How much money are we talking about? The council says that capital region residents dropped $360 million into their RRSPs in 2010. Based on the track record of a new fund in Nova Scotia, the council hopes to attract two per cent of that — $7.2 million a year.

That much money would make a huge difference to housing in the region, and the council hopes to do better than two per cent.

The social planning council is not the first to try innovative financing for social projects.

OUR Ecovillage in the Cowichan Valley is using a “syndicated mortgage” to raise money to retire its conventional debt on its demonstration sustainable village. Called the Ethical Investment Mortgage, the plan allows investors to buy into the mortgage with cash or from an RRSP, negotiate a rate of return and leave when they want to.

The Centre for Social Innovation in Ontario used a “community bond” to raise $2 million in eight months to help buy and renovate a 36,000-square-foot building into space for community groups.

Different from a community investment fund, the $10,000 bonds offered four per cent per year over five years. They could be purchased directly or through a self-directed RRSP.

The investment is backed by a mortgage, but as with the investment fund, the capital is not guaranteed.

Nova Scotia has been a leader in the kind of funds the social planning council is creating. There, 47 funds have raised $40 million from 120 offerings. More than 5,500 Nova Scotians invested in them.

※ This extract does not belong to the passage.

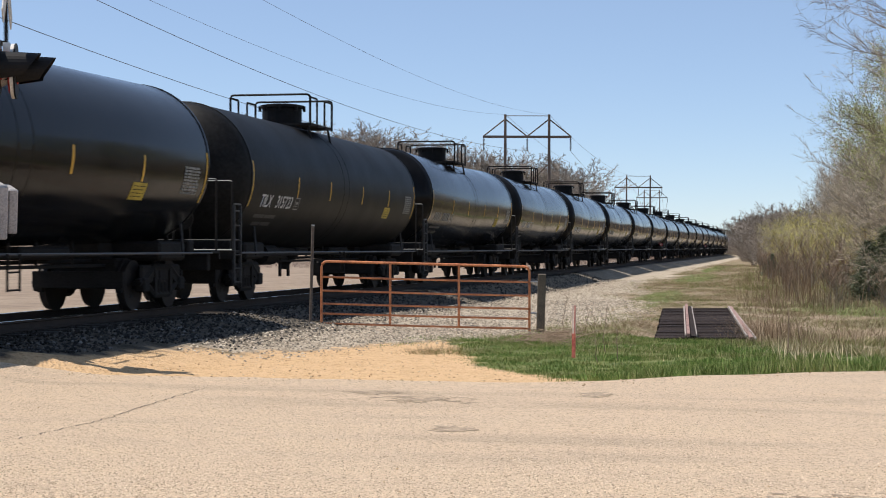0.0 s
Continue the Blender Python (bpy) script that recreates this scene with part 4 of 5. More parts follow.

In B.C., as in Nova Scotia, the offering has to get the OK from the securities commission. The commission doesn’t pass judgment on whether investors will make money; it makes sure everyone is playing by the rules.

As with any investment, investors must do careful research before they give their money to anyone — no matter how pure their motives.

But for those who are comfortable with the risk, the fund can build your future while it builds someone else’s present.